Albo można tłumaczyć, że ustawa powoduje rezygnację z procedur, które służą właśnie identyfikacji osób, zebraniu ich danych, sprawdzeniu w bazach danych (np. pod kątem bezpieczeństwa) i ocenie ich indywidualnej sytuacji. Bez tych procedur traci się możliwość określenia, kto faktycznie próbuje przekroczyć granicę i jakie mogą być jego intencje.
I że to po prostu prezent dla przemytników. Państwo wpycha migrantów i uchodźców w ich ręce i zmusza ich do korzystania z jeszcze bardziej nielegalnych i niebezpiecznych ścieżek. To prowadzi do zwiększenia chaosu i niekontrolowanych przepływów migracyjnych, a nie ich ograniczenia.
Można to powtarzać, robi to Helsińska Fundacja Praw Człowieka, robi Grupa Granica. Nie działa, bo oni o tym doskonale wiedzą. Chodzi im o generowanie chaosu, bo to będzie powodowało większy strach, a większy strach będzie sprawiał, że ludzie oddadzą im więcej kontroli nad swoim życiem.

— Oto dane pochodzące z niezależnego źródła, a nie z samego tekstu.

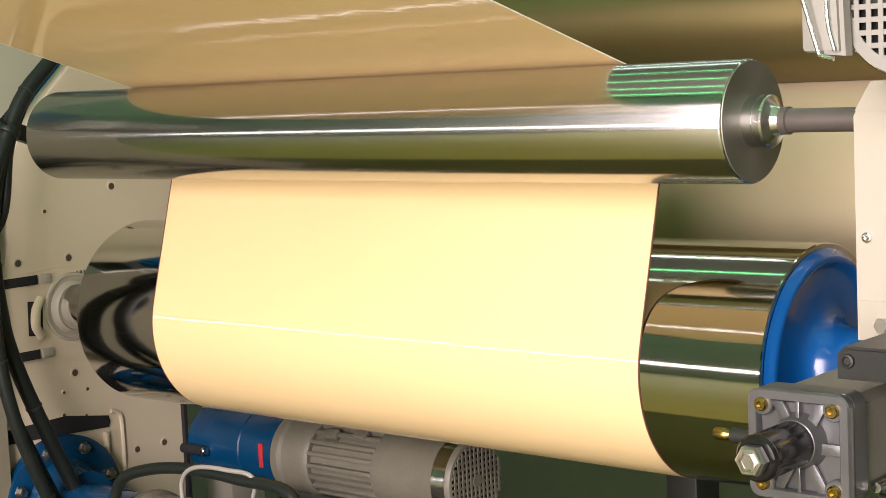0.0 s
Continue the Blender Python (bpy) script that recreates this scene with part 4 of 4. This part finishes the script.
part("rod_nut", lathe(bmesh.new(), (QX - 0.003, QY - 0.134, QZ + 0.008), (0, -1, 0), [(0, 0.025), (0.003, 0.0275), (0.022, 0.0275), (0.026, 0.024), (0.026, 0.018), (0.03, 0.018), (0.031, 0.015), (0.027, 0.013), (0.027, 0)], 6, False), STEEL, cylr, "hexagonal rod nut")
bm = prism(bmesh.new(), [(QX - 0.085, QZ - 0.07), (QX - 0.085, QZ + 0.07), (QX - 0.07, QZ + 0.085), (QX + 0.07, QZ + 0.085), (QX + 0.085, QZ + 0.07), (QX + 0.085, QZ - 0.07), (QX + 0.07, QZ - 0.085), (QX - 0.07, QZ - 0.085)], QY + 0.066, 0.10, "y", 0.003)
part("barrel", bm, GREY, cylr, "smooth grey barrel")
part("tie_rod", cyl(bmesh.new(), (QX + 0.105, QY + 0.08, QZ - 0.075), (QX + 0.105, 0.08, QZ - 0.075), 0.009, 14), BRIGHT, cylr)
part("air_hose", tube(bmesh.new(), [(QX + 0.10, QY + 0.10, QZ - 0.10), (QX + 0.16, QY + 0.12, QZ - 0.11), (QX + 0.25, QY + 0.2, QZ - 0.10), (QX + 0.4, QY + 0.3, QZ - 0.2)], 0.012, 12, 6), RUBBER, cylr)
part("clevis_block", prism(bmesh.new(), [(1.50, 1.055), (1.50, 1.098), (1.515, 1.112), (1.70, 1.112), (1.70, 1.055)], -0.37, -0.05, "y", 0.005), DARK, cylr, "black mounting block")
part("block_screw", lathe(bmesh.new(), (1.522, -0.37, 1.088), (0, -1, 0), [(0, 0.013), (0.005, 0.012), (0.006, 0.008), (0.003, 0.006), (0.003, 0)], 20, False), DARK, cylr)
sp0, sp1 = Vector((1.252, -0.330, 0.925)), Vector((1.281, -0.330, 0.925))
part("spigot", cyl(bmesh.new(), sp1 - Vector((0.012, 0, 0)), sp1 + Vector((0.09, 0, 0)), 0.014, 20), DARK, cylr)
part("spigot_nut", lathe(bmesh.new(), sp0 - Vector((0.02, 0, 0)), (1, 0, 0), [(0, 0.009), (0.004, 0.012), (0.026, 0.012), (0.03, 0.009), (0.045, 0.009)], 12), BRASS, cylr)
part("pedestal", B((1.62, 0.0, 0.43), (0.2, 0.3, 0.86), 0.01), FRAME, cylr)

leg = thing("floor_stand", (0.35, 0.9, 0), "dark brown steel support leg on the green floor", "machine stand")
part("post", B((0.36, 0.95, 0.46), (0.10, 0.12, 0.92), 0.006), DARK, leg)
part("foot_plate", B((0.36, 0.95, 0.012), (0.2, 0.2, 0.024), 0.004), DARK, leg)
part("cross_beam", B((0.2, 1.05, 0.90), (3.4, 0.14, 0.12), 0.006), BEIGE, leg)


def motions():
    """The rollers turn with the paper."""
    rows_u, rows_l = [], []
    for k in range(25):
        t = 0.5 * k
        rows_u.append((t, pose(0, 0, UZ, -70 * k)))
        rows_l.append((t, pose(0, LY, LZ, 32 * k)))
    walk(upper, rows_u)
    walk(lower, rows_l)


motions()
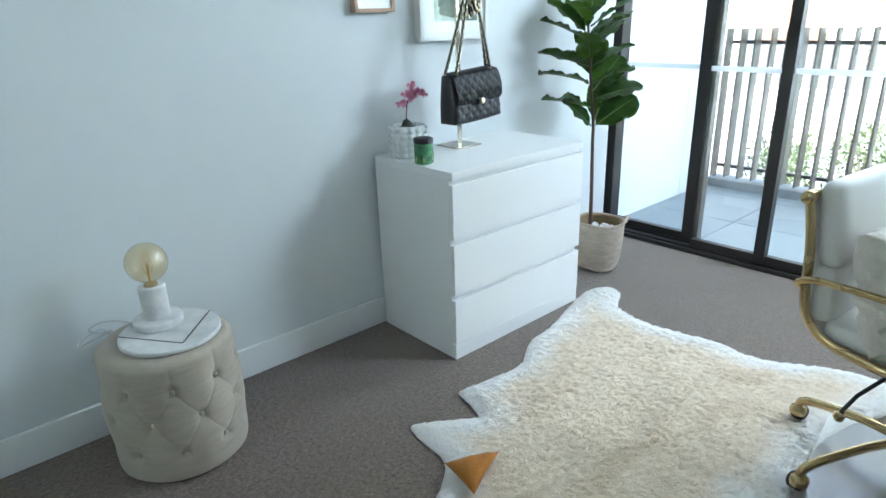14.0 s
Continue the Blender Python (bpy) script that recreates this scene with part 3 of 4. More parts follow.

Nie na tym polega problem, że oni robią to z niewiedzy i musimy ich wyedukować, przekonać racjonalnymi argumentami, ale że robią dokładnie to, co zaplanowali z pełną świadomością skutków. Barbarzyństwo metod nie ma znaczenia. Cierpienie ludzi na granicy nie ma znaczenia. Liczy się wyłącznie władza. Coraz więcej władzy. A nie chodzi o władzę nad migrantami, bo oni są dla nich środkiem. Celem jest kontrola nad nami, tutejszymi.
Przerażeni ludzie obrazkami w TV i opowieściami polityków, oddadzą im tę władzę na złotej tacy i sami założą sobie kajdany na ręce i nogi.